No son signos muy alentadores, pero quizás no son peores que la fría indiferencia europea. Porque significan que lo que deja indiferentes a los españoles es la doctrina sobre la cual se asienta oficialmente el actual régimen político. Pero no lo que es verdaderamente importante, no su tradición católica que no sólo aflora, por oposición, en la incontinencia de los ataques a la religión por parte de los incrédulos, sino en la pasividad de los creyentes, sólo explicable por el respeto a los eclesiásticos actuales, cuya autoridad confunden con la de la Iglesia.

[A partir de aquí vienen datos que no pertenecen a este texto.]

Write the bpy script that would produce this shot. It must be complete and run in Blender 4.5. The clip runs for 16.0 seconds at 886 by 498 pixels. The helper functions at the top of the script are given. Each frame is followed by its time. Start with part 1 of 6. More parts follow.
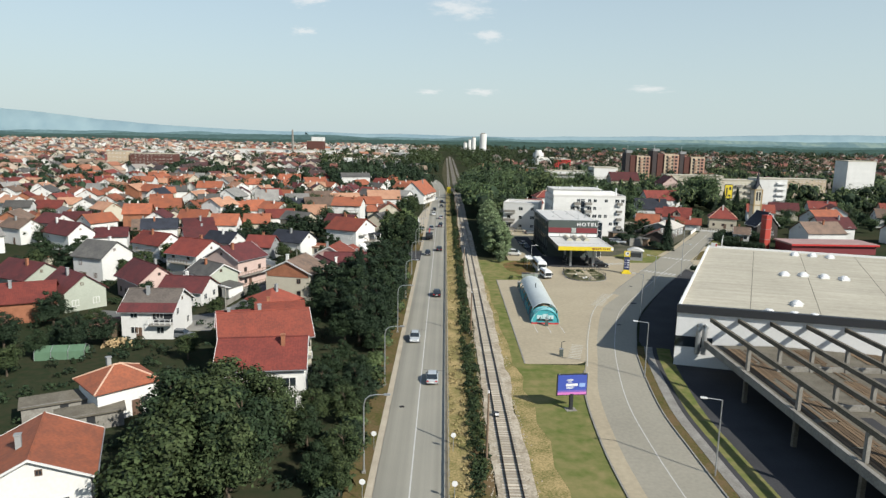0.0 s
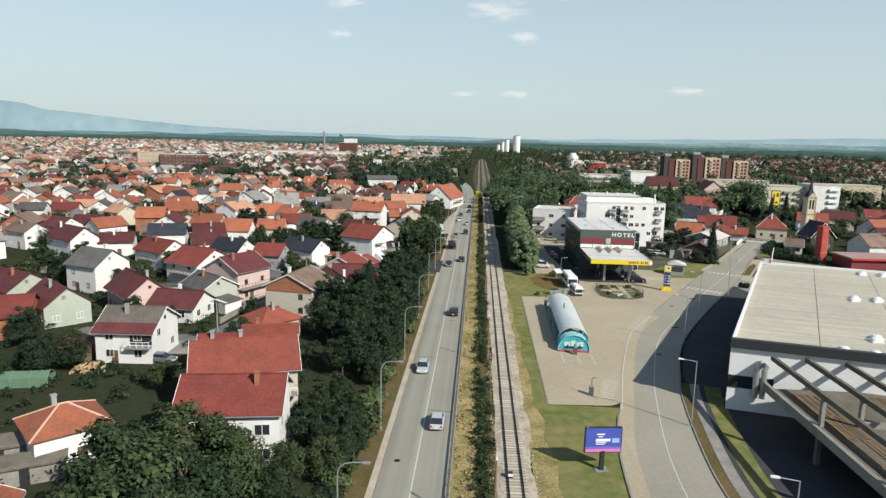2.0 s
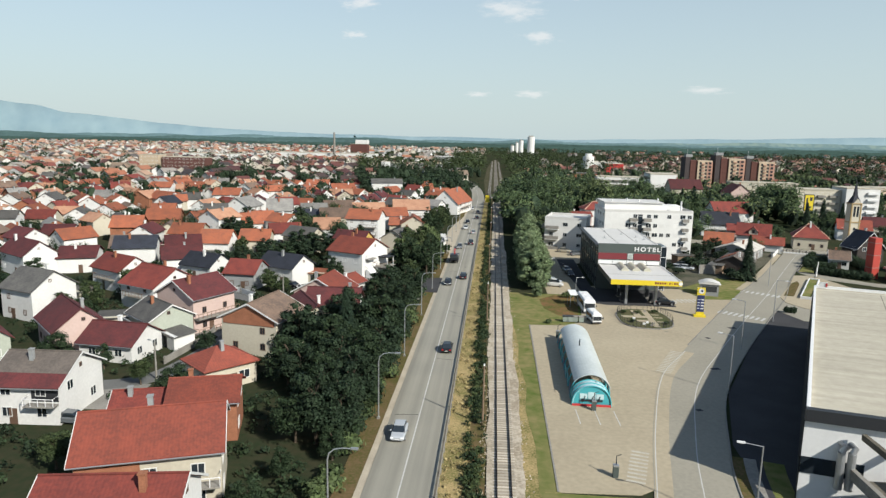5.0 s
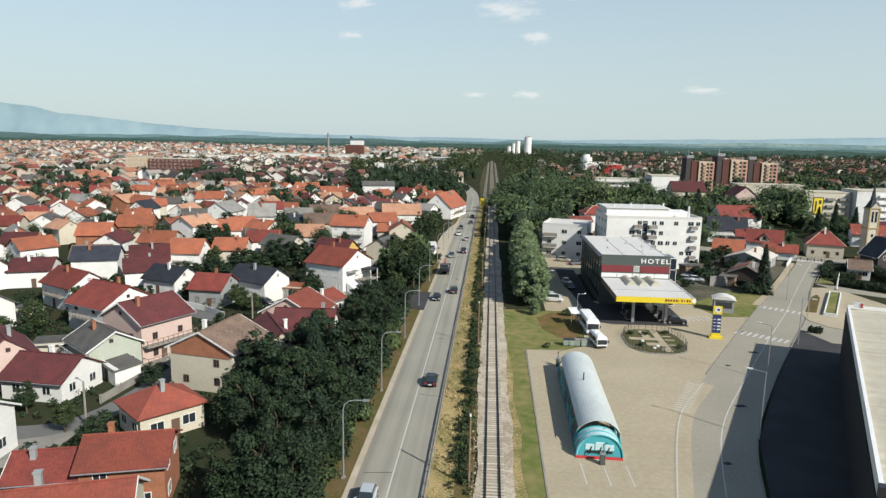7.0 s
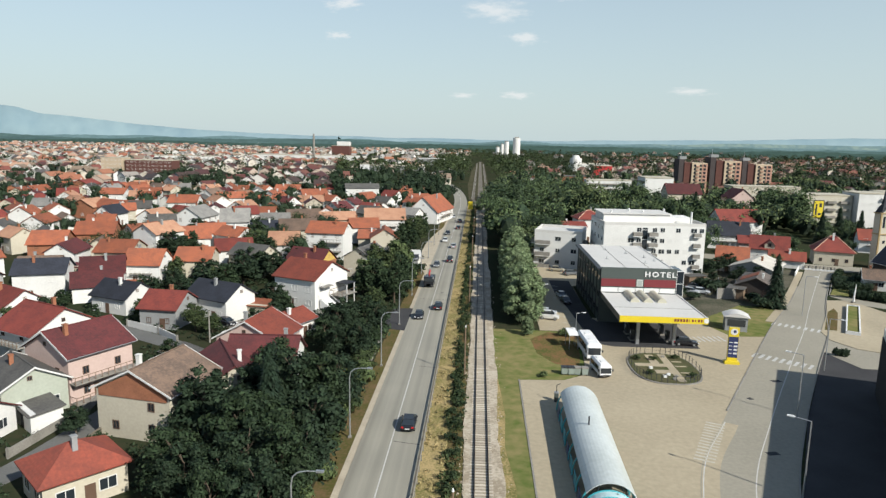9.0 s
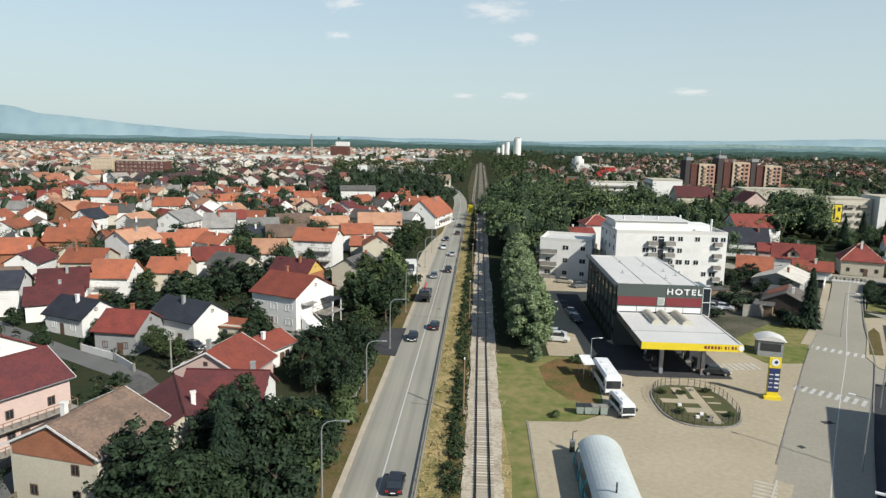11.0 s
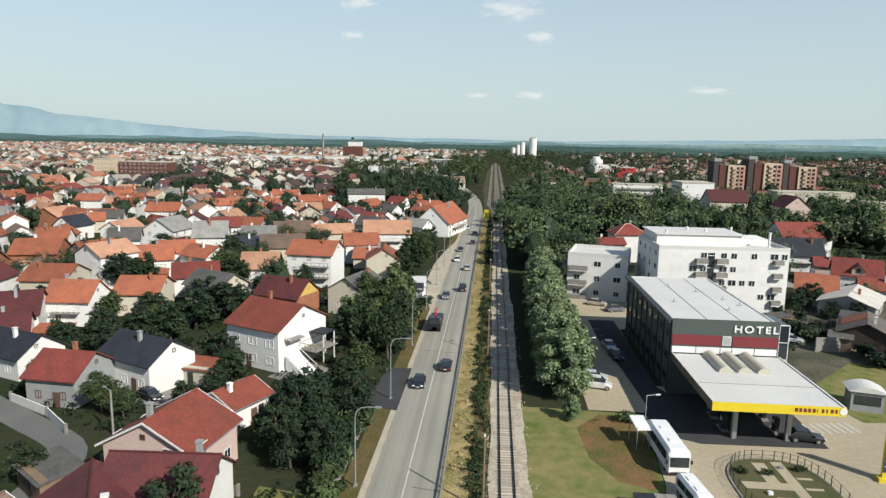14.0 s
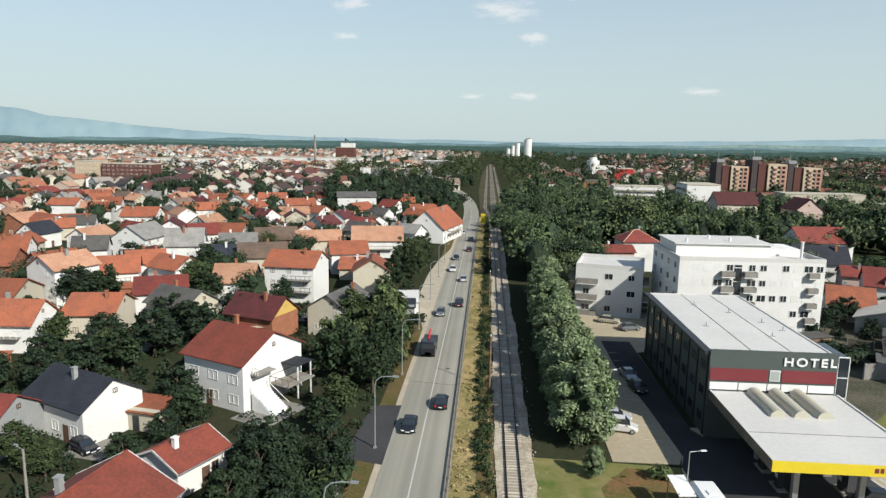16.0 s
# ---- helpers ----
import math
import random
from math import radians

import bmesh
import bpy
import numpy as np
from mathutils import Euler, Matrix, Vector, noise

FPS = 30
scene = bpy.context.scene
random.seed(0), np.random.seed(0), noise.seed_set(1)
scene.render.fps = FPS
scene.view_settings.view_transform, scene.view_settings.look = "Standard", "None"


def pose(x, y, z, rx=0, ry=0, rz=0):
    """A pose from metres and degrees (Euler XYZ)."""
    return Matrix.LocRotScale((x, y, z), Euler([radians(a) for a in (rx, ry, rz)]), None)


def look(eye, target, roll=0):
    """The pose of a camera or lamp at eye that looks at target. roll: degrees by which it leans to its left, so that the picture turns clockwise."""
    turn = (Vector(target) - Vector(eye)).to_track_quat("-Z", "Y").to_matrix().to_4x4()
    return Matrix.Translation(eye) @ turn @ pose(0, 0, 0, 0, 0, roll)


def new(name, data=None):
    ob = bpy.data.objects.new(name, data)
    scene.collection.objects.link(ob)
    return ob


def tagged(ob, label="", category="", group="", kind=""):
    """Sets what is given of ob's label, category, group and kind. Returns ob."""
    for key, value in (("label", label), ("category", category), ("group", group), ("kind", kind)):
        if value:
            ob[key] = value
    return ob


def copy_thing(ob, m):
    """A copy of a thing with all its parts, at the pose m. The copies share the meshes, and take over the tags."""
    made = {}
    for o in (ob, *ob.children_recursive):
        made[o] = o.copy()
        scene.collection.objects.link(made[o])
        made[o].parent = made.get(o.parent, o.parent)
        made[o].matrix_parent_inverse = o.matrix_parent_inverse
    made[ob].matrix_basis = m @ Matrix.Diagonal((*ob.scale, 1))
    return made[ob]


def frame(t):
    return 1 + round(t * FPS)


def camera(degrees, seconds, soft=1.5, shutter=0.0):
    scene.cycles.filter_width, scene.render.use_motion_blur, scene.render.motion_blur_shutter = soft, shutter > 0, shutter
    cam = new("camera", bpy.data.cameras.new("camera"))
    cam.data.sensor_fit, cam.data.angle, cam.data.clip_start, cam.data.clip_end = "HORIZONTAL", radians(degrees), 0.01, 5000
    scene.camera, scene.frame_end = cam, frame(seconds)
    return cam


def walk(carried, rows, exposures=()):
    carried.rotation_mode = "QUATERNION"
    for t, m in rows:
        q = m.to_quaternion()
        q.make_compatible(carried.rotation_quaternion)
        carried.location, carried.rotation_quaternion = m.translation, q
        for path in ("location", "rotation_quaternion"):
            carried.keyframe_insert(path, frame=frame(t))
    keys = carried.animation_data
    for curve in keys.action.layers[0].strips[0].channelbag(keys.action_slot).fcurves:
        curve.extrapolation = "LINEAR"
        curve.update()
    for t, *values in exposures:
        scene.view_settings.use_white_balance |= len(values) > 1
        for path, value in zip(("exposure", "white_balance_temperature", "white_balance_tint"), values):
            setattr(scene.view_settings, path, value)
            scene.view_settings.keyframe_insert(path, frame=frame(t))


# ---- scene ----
cam = camera(68.1, 16.0, 1.4)
PATH = [
    (0, (-7.823, 2.573, 35.292), (-7.823, 4.544, 34.952), 1.2),
    (0.5, (-7.102, 6.196, 35.155), (-7.123, 8.167, 34.82), 1.3),
    (1, (-6.308, 9.841, 35.182), (-6.357, 11.812, 34.846), 1.4),
    (1.5, (-5.546, 13.541, 35.21), (-5.622, 15.511, 34.874), 1.4),
    (2, (-4.882, 17.209, 35.237), (-4.983, 19.178, 34.901), 1.4),
    (2.5, (-4.235, 20.853, 35.278), (-4.362, 22.821, 34.943), 1.3),
    (3, (-3.665, 24.535, 35.392), (-3.794, 26.502, 35.055), 1.4),
    (3.5, (-3.245, 28.218, 35.4), (-3.37, 30.185, 35.064), 1.4),
    (4, (-2.824, 31.858, 35.416), (-2.959, 33.824, 35.08), 1.4),
    (6.5, (-1.391, 50.283, 35.591), (-1.541, 52.249, 35.258), 1.1),
    (7, (-1.214, 53.835, 35.635), (-1.352, 55.802, 35.302), 1.1),
    (7.5, (-1.199, 57.327, 35.613), (-1.328, 59.295, 35.282), 1.1),
    (8, (-1.159, 60.775, 35.515), (-1.28, 62.744, 35.186), 1.1),
    (8.5, (-1.203, 64.488, 35.56), (-1.314, 66.458, 35.232), 1.1),
    (9, (-1.103, 68.337, 35.571), (-1.207, 70.307, 35.241), 1.1),
    (11.5, (-1.326, 86.667, 35.536), (-1.432, 88.637, 35.208), 1.2),
    (12, (-1.427, 90.372, 35.528), (-1.544, 92.342, 35.201), 1.1),
    (12.5, (-1.711, 94.103, 35.549), (-1.837, 96.072, 35.221), 1.2),
    (13, (-1.835, 97.727, 35.61), (-1.972, 99.695, 35.281), 1.1),
    (13.5, (-2.082, 101.402, 35.612), (-2.228, 103.37, 35.283), 1.1),
    (14, (-2.447, 104.862, 35.69), (-2.594, 106.829, 35.36), 1.1),
    (14.5, (-2.706, 108.349, 35.671), (-2.849, 110.317, 35.342), 1.0),
    (15, (-3.171, 112.155, 35.584), (-3.308, 114.122, 35.253), 1.1),
    (15.5, (-3.46, 116.061, 35.477), (-3.592, 118.03, 35.148), 1.1),
    (16, (-3.606, 120.01, 35.257), (-3.736, 121.979, 34.931), 1.0),
]
walk(cam, [(t, look(eye, target, roll)) for t, eye, target, roll in PATH], [(0.0, 0.5, 6420, 8), (16.0, 0.5, 6420, 8)])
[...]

Pero cuando las cosas se pongan más feas, cosa bien posible, quizás muchos españoles se den cuenta de que esos eclesiásticos, educados en las ambigüedades conciliares, ignoran la doctrina natural y católica sobre sus deberes sociales. Sólo esa ignorancia puede excusar a los cientos de sacerdotes catalanes que se muestran favorables a su identidad, desconociendo lo que dice Santo Tomás sobre las sediciones. La sedición, caracterizada porque una parte de la sociedad siembra la discordia y se prepara para la lucha contra la utilidad o bien común de la sociedad, es, según Santo Tomás, un pecado especial contra la caridad y más concretamente contra la unidad y la paz, que constituyen una parte principalísima del bien común de la sociedad temporal. La sedición, es siempre un pecado mortal que cometen, ante todo, los que siembran la discordia, pero también los que les secundan. En cambio no lo cometen quienes defienden la unidad y la paz de la sociedad (S. T., II, II, 34, int.; 42, 1, c. y 2, c.).

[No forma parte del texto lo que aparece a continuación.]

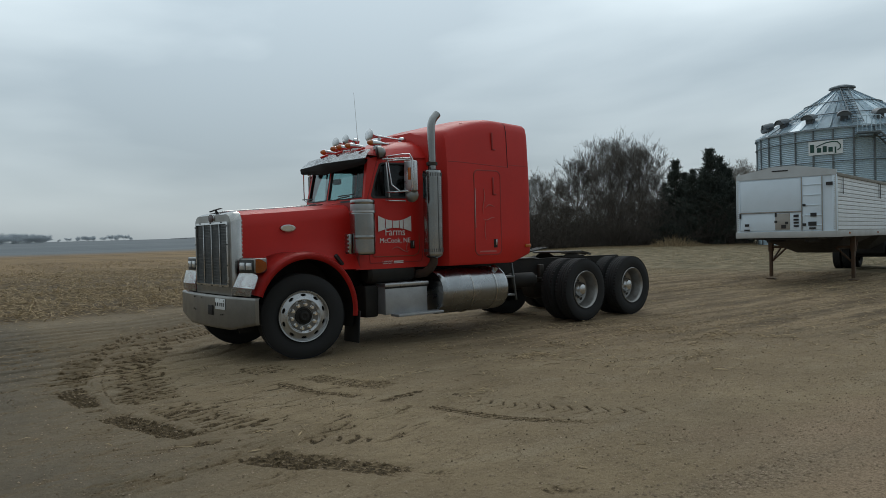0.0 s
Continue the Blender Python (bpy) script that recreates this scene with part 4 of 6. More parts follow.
def side_pt(x, z, s, off=0.0):
    return (x, s * (cab_half(z, x) + off), z)


door_win = [(1.21, 2.10), (1.30, 2.36), (1.375, 2.53), (1.42, 2.555), (1.93, 2.575), (1.965, 2.55), (1.975, 2.10), (1.95, 2.075), (1.24, 2.065)]
for s in (-1, 1):
    bm = B()
    outer = [(1.09, 2.02), (1.145, 2.33), (1.205, 2.61), (1.40, 2.66), (2.0, 2.68), (2.30, 2.68), (2.30, 2.10), (2.30, 1.07), (0.90, 1.07)]
    wall = [side_pt(x, z, s) for x, z in outer]
    hole = [side_pt(x, z, s) for x, z in door_win]
    ring_slab(bm, wall, hole, (0, -s * 0.05, 0))
    side = part("cab_side", bm, RED, truck, "red cab side with door", angle=20)
    pane = part("side_window", slab(B(), [side_pt(x, z, s, -0.03) for x, z in door_win], (0, -s * 0.005, 0)), PANE_SHADED if s < 0 else PANE, side)
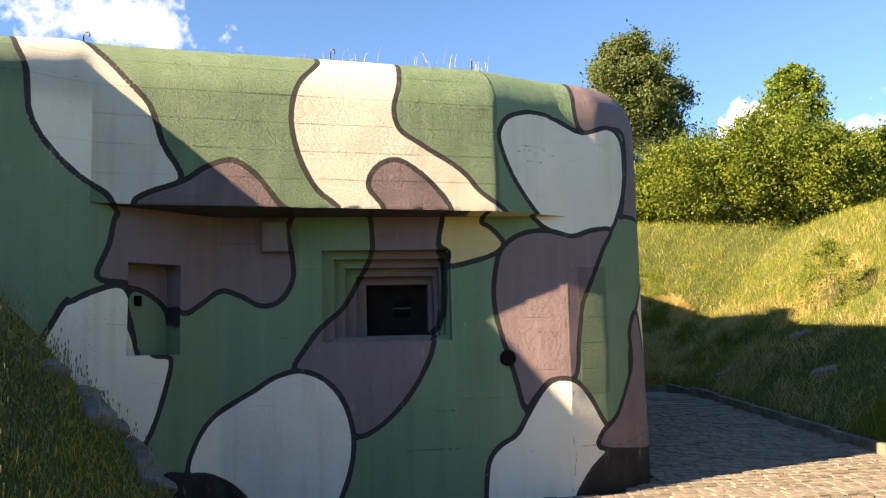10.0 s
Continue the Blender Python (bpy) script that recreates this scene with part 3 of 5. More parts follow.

Y desde el momento en que empiecen a cumplir sus deberes patrióticos, sin necesidad de recibir las bendiciones de sacerdotes descarriados o de los obispos que, hechas honrosísimas excepciones, se conforman con emitir vaguedades, entonces empezará a vislumbrarse hasta dónde puede llegar la vitalidad interior de nuestra sociedad en su propia defensa. Vislumbre orlado de esperanza que bien puede agostarse en muy breve plazo, si se piensa que con asistir a las concentraciones ya se cumplido con el deber. Porque esas manifestaciones son sólo un comienzo, una incitación, una toma de conciencia, que debe verse seguida de una acción costosa, de una entrega permanente, hasta lograr, como pide San Pio X en su novena de la Inmaculada, “que, en medio de tantos peligros, la Iglesia y la sociedad cristiana canten una vez más el himno de la liberación, de la victoria y de la paz”.